▸ YOUR TASK
Copy everything in the listing below word for word, apart from any images.

>> begin PROVIDED MATERIAL

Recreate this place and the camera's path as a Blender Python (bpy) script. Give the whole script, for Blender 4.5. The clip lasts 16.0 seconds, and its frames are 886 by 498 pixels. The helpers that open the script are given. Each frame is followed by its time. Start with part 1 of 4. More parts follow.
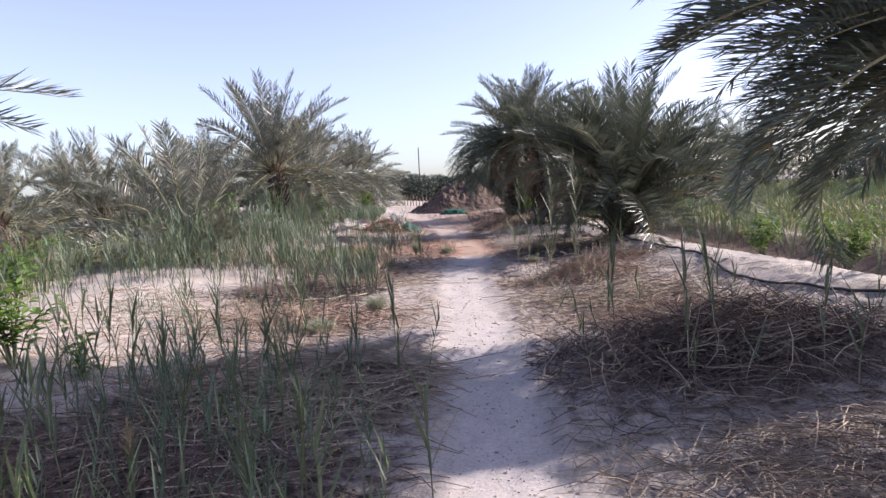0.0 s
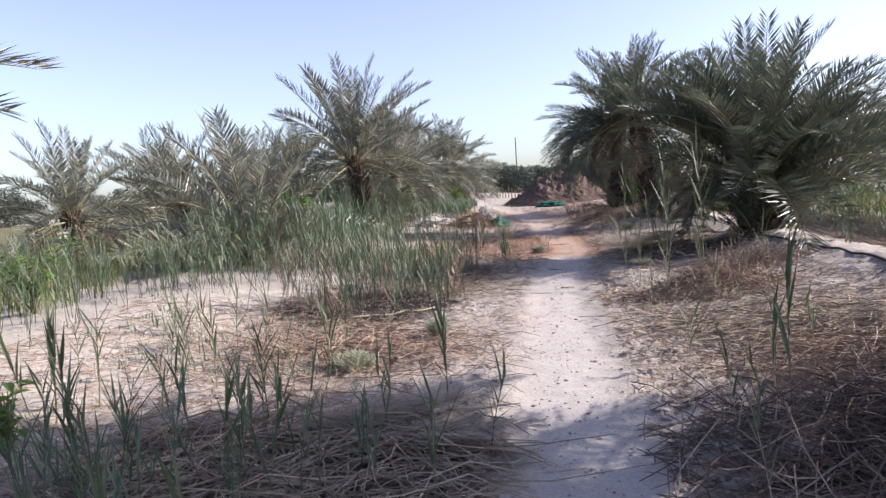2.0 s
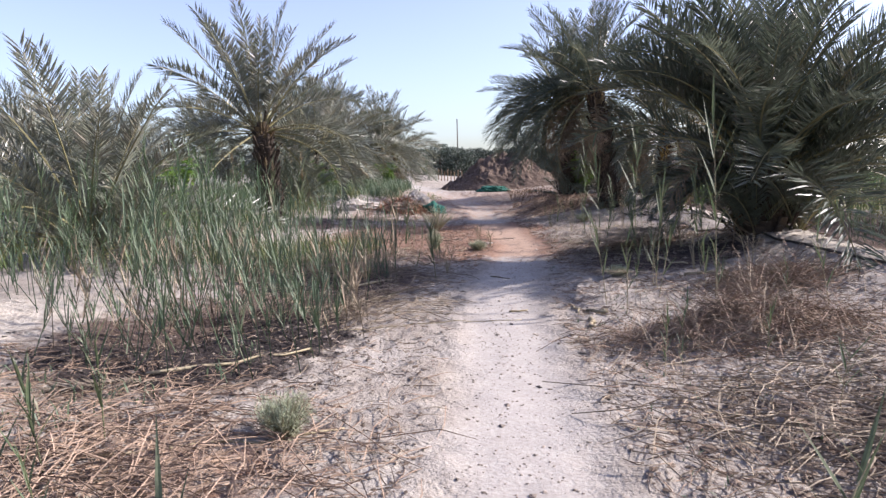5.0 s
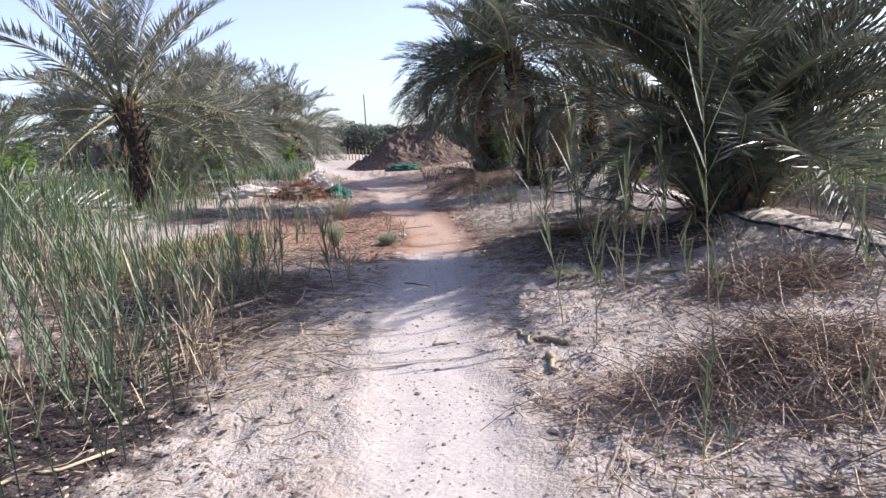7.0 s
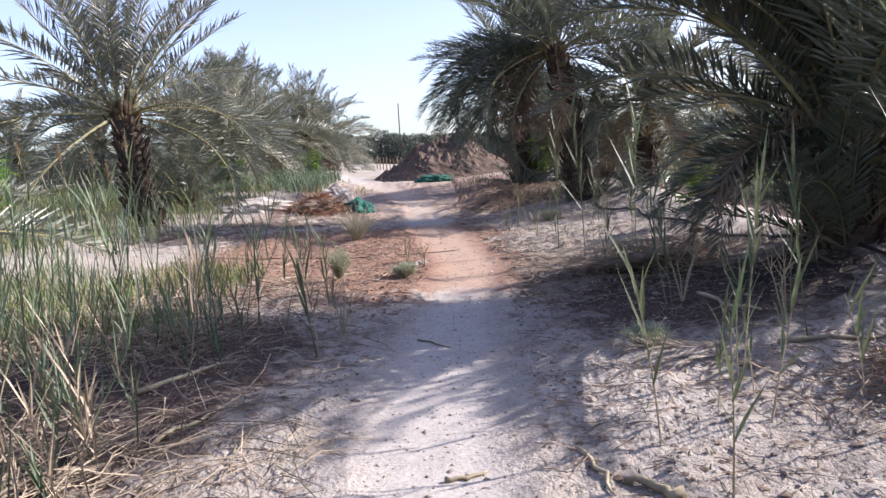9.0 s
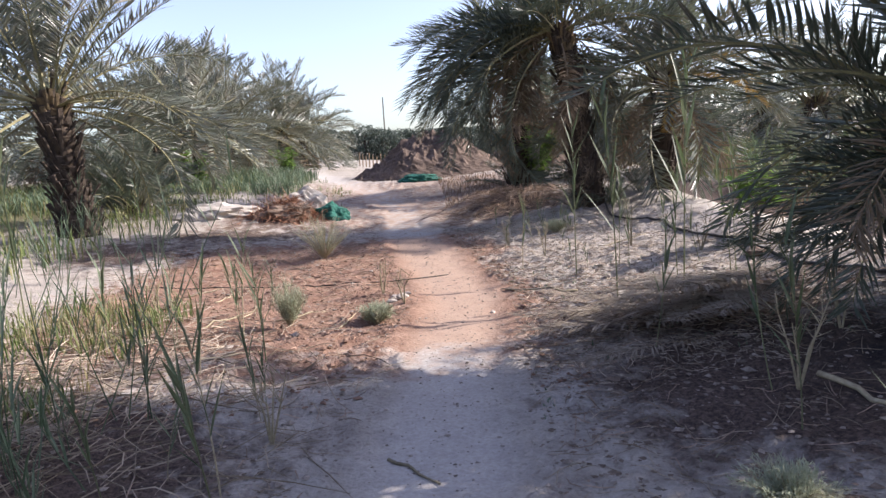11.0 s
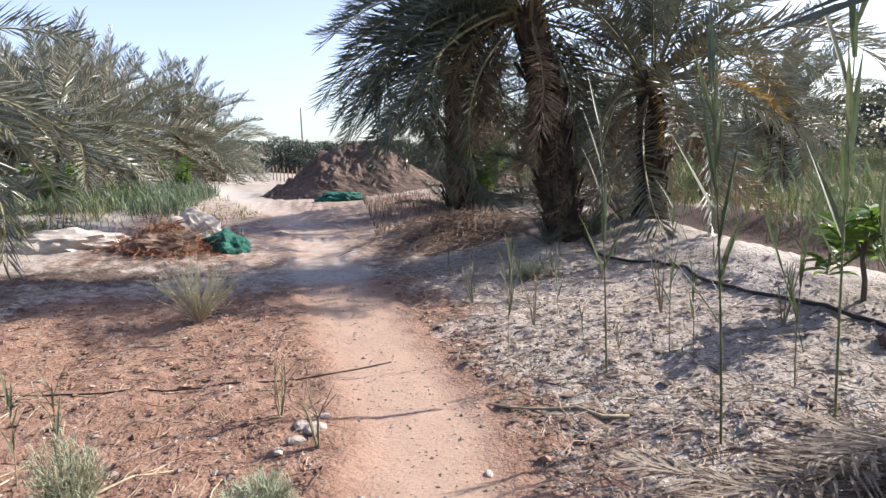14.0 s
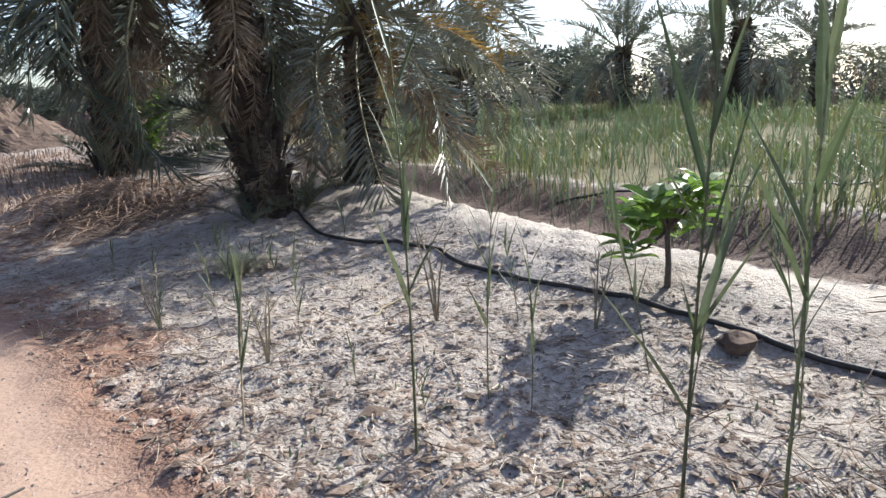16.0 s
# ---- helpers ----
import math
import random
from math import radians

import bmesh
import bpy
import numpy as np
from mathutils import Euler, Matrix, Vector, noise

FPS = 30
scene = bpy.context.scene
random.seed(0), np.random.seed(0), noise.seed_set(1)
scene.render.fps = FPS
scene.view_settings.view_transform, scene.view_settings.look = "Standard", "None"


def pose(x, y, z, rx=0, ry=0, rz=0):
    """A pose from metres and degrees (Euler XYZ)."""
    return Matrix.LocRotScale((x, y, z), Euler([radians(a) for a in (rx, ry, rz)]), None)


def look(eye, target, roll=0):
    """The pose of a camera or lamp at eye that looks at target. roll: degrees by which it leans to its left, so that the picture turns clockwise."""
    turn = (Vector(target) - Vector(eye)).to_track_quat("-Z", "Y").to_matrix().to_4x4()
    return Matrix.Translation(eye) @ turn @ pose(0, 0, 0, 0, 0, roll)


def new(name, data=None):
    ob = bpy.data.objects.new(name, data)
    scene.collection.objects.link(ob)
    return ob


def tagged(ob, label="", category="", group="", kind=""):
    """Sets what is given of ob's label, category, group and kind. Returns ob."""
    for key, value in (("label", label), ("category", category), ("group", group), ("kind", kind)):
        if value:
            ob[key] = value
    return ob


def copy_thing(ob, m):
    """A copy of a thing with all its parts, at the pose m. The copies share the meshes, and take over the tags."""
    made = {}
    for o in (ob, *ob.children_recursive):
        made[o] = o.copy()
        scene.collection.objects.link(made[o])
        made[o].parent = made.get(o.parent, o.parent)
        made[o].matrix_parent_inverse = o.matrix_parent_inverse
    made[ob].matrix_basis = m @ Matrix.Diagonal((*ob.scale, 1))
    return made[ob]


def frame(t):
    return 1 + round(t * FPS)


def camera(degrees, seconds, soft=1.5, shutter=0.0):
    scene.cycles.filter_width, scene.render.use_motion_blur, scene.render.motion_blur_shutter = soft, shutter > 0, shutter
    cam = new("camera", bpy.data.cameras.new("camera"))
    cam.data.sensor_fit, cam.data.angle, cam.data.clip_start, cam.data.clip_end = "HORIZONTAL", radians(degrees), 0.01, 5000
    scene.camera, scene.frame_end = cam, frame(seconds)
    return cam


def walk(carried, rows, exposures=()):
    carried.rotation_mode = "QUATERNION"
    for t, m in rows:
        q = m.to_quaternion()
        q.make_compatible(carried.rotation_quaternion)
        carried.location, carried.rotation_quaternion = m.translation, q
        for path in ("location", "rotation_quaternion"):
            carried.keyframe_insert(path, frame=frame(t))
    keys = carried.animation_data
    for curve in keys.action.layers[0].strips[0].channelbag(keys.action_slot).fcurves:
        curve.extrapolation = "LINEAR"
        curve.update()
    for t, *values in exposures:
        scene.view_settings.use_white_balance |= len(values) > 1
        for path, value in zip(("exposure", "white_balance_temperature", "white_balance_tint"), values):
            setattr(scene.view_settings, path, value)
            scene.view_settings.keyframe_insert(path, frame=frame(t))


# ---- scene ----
cam = camera(66.6, 16.0)
METRES, EYE, TILT, LEAN, TURN = 16.0, 1.5, -5.0, 3.0, 0.0
ROWS = [
    (0.0, 0.0, 0.0, 0.0, 0.0, 0.0, -0.0),
    (0.5, 0.0011, 0.0318, 0.0012, 5.83, -3.07, 1.1),
    (1.0, 0.0091, 0.0679, 0.0027, 9.59, -5.54, 1.27),
    (1.5, 0.0099, 0.1002, 0.0049, 8.65, -3.9, 0.85),
    (2.0, 0.0113, 0.1311, 0.0089, 8.43, -0.62, 0.28),
    (2.5, 0.0172, 0.163, 0.008, 7.07, -2.19, 0.7),
    (3.0, 0.0127, 0.1972, 0.0134, 0.52, -1.62, 2.25),
    (3.5, 0.0117, 0.2309, 0.0136, 4.22, 2.29, 0.21),
    (4.0, 0.0075, 0.2641, 0.015, 4.15, 0.06, -0.86),
    (6.5, 0.0126, 0.4289, 0.0259, 0.05, -3.16, -0.46),
    (7.0, 0.0122, 0.456, 0.0293, -4.02, -3.94, 1.01),
    (7.5, 0.0141, 0.4848, 0.031, 0.15, -3.01, 0.21),
    (8.0, 0.0161, 0.5181, 0.0329, 0.26, -7.19, 3.58),
    (8.5, 0.0224, 0.5462, 0.0353, -0.45, -3.05, 1.18),
    (11.0, 0.0273, 0.6956, 0.0523, -2.17, -3.52, 0.86),
    (11.5, 0.0293, 0.7269, 0.057, -1.07, -2.39, 3.62),
    (12.0, 0.0267, 0.7582, 0.0618, -6.33, -3.52, 3.5),
    (12.5, 0.0263, 0.7857, 0.0619, -2.38, 0.01, 3.24),
    (13.0, 0.0216, 0.8167, 0.0621, -1.93, -2.31, 1.58),
    (13.5, 0.0214, 0.8432, 0.0657, -6.16, -2.59, 2.3),
    (14.0, 0.0253, 0.8741, 0.0673, -8.96, -2.33, 0.32),
    (14.5, 0.024, 0.9022, 0.0689, -15.72, -2.59, -0.55),
    (15.0, 0.0294, 0.9317, 0.071, -22.87, 0.29, 0.16),
    (15.5, 0.0351, 0.962, 0.0745, -28.82, -4.1, 1.32),
    (16.0, 0.0392, 0.9866, 0.0785, -36.69, -6.87, 1.85),
]
walk(cam, [(t, pose(0, 0, EYE, TILT, LEAN, TURN) @ pose(METRES * x, METRES * y, METRES * z, 90 + pitch, roll, yaw)) for t, x, y, z, yaw, pitch, roll in ROWS],
     exposures=[(0.0, 0.97, 6420, 23), (1.5, 0.99, 6450, 19), (2.5, 0.91, 6380, 19), (4.0, 0.90, 6350, 19), (8.0, 1.14, 6250, 19), (12.0, 1.14, 6500, 16), (14.5, 1.14, 6500, 13), (16.0, 1.16, 6250, 9)])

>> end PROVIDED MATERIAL

▸ OUTPUT FOR THIS TASK
Recreate this place and the camera's path as a Blender Python (bpy) script. Give the whole script, for Blender 4.5. The clip lasts 16.0 seconds, and its frames are 886 by 498 pixels. The helpers that open the script are given. Each frame is followed by its time. Start with part 1 of 4. More parts follow.
0.0 s
2.0 s
5.0 s
7.0 s
9.0 s
11.0 s
14.0 s
16.0 s
# ---- helpers ----
import math
import random
from math import radians

import bmesh
import bpy
import numpy as np
from mathutils import Euler, Matrix, Vector, noise

FPS = 30
scene = bpy.context.scene
random.seed(0), np.random.seed(0), noise.seed_set(1)
scene.render.fps = FPS
scene.view_settings.view_transform, scene.view_settings.look = "Standard", "None"


def pose(x, y, z, rx=0, ry=0, rz=0):
    """A pose from metres and degrees (Euler XYZ)."""
    return Matrix.LocRotScale((x, y, z), Euler([radians(a) for a in (rx, ry, rz)]), None)


def look(eye, target, roll=0):
    """The pose of a camera or lamp at eye that looks at target. roll: degrees by which it leans to its left, so that the picture turns clockwise."""
    turn = (Vector(target) - Vector(eye)).to_track_quat("-Z", "Y").to_matrix().to_4x4()
    return Matrix.Translation(eye) @ turn @ pose(0, 0, 0, 0, 0, roll)


def new(name, data=None):
    ob = bpy.data.objects.new(name, data)
    scene.collection.objects.link(ob)
    return ob


def tagged(ob, label="", category="", group="", kind=""):
    """Sets what is given of ob's label, category, group and kind. Returns ob."""
    for key, value in (("label", label), ("category", category), ("group", group), ("kind", kind)):
        if value:
            ob[key] = value
    return ob


def copy_thing(ob, m):
    """A copy of a thing with all its parts, at the pose m. The copies share the meshes, and take over the tags."""
    made = {}
    for o in (ob, *ob.children_recursive):
        made[o] = o.copy()
        scene.collection.objects.link(made[o])
        made[o].parent = made.get(o.parent, o.parent)
        made[o].matrix_parent_inverse = o.matrix_parent_inverse
    made[ob].matrix_basis = m @ Matrix.Diagonal((*ob.scale, 1))
    return made[ob]


def frame(t):
    return 1 + round(t * FPS)


def camera(degrees, seconds, soft=1.5, shutter=0.0):
    scene.cycles.filter_width, scene.render.use_motion_blur, scene.render.motion_blur_shutter = soft, shutter > 0, shutter
    cam = new("camera", bpy.data.cameras.new("camera"))
    cam.data.sensor_fit, cam.data.angle, cam.data.clip_start, cam.data.clip_end = "HORIZONTAL", radians(degrees), 0.01, 5000
    scene.camera, scene.frame_end = cam, frame(seconds)
    return cam


def walk(carried, rows, exposures=()):
    carried.rotation_mode = "QUATERNION"
    for t, m in rows:
        q = m.to_quaternion()
        q.make_compatible(carried.rotation_quaternion)
        carried.location, carried.rotation_quaternion = m.translation, q
        for path in ("location", "rotation_quaternion"):
            carried.keyframe_insert(path, frame=frame(t))
    keys = carried.animation_data
    for curve in keys.action.layers[0].strips[0].channelbag(keys.action_slot).fcurves:
        curve.extrapolation = "LINEAR"
        curve.update()
    for t, *values in exposures:
        scene.view_settings.use_white_balance |= len(values) > 1
        for path, value in zip(("exposure", "white_balance_temperature", "white_balance_tint"), values):
            setattr(scene.view_settings, path, value)
            scene.view_settings.keyframe_insert(path, frame=frame(t))


# ---- scene ----
cam = camera(66.6, 16.0)
METRES, EYE, TILT, LEAN, TURN = 16.0, 1.5, -5.0, 3.0, 0.0
ROWS = [
    (0.0, 0.0, 0.0, 0.0, 0.0, 0.0, -0.0),
    (0.5, 0.0011, 0.0318, 0.0012, 5.83, -3.07, 1.1),
    (1.0, 0.0091, 0.0679, 0.0027, 9.59, -5.54, 1.27),
    (1.5, 0.0099, 0.1002, 0.0049, 8.65, -3.9, 0.85),
    (2.0, 0.0113, 0.1311, 0.0089, 8.43, -0.62, 0.28),
    (2.5, 0.0172, 0.163, 0.008, 7.07, -2.19, 0.7),
    (3.0, 0.0127, 0.1972, 0.0134, 0.52, -1.62, 2.25),
    (3.5, 0.0117, 0.2309, 0.0136, 4.22, 2.29, 0.21),
    (4.0, 0.0075, 0.2641, 0.015, 4.15, 0.06, -0.86),
    (6.5, 0.0126, 0.4289, 0.0259, 0.05, -3.16, -0.46),
    (7.0, 0.0122, 0.456, 0.0293, -4.02, -3.94, 1.01),
    (7.5, 0.0141, 0.4848, 0.031, 0.15, -3.01, 0.21),
    (8.0, 0.0161, 0.5181, 0.0329, 0.26, -7.19, 3.58),
    (8.5, 0.0224, 0.5462, 0.0353, -0.45, -3.05, 1.18),
    (11.0, 0.0273, 0.6956, 0.0523, -2.17, -3.52, 0.86),
    (11.5, 0.0293, 0.7269, 0.057, -1.07, -2.39, 3.62),
    (12.0, 0.0267, 0.7582, 0.0618, -6.33, -3.52, 3.5),
    (12.5, 0.0263, 0.7857, 0.0619, -2.38, 0.01, 3.24),
    (13.0, 0.0216, 0.8167, 0.0621, -1.93, -2.31, 1.58),
    (13.5, 0.0214, 0.8432, 0.0657, -6.16, -2.59, 2.3),
    (14.0, 0.0253, 0.8741, 0.0673, -8.96, -2.33, 0.32),
    (14.5, 0.024, 0.9022, 0.0689, -15.72, -2.59, -0.55),
    (15.0, 0.0294, 0.9317, 0.071, -22.87, 0.29, 0.16),
    (15.5, 0.0351, 0.962, 0.0745, -28.82, -4.1, 1.32),
    (16.0, 0.0392, 0.9866, 0.0785, -36.69, -6.87, 1.85),
]
walk(cam, [(t, pose(0, 0, EYE, TILT, LEAN, TURN) @ pose(METRES * x, METRES * y, METRES * z, 90 + pitch, roll, yaw)) for t, x, y, z, yaw, pitch, roll in ROWS],
     exposures=[(0.0, 0.97, 6420, 23), (1.5, 0.99, 6450, 19), (2.5, 0.91, 6380, 19), (4.0, 0.90, 6350, 19), (8.0, 1.14, 6250, 19), (12.0, 1.14, 6500, 16), (14.5, 1.14, 6500, 13), (16.0, 1.16, 6250, 9)])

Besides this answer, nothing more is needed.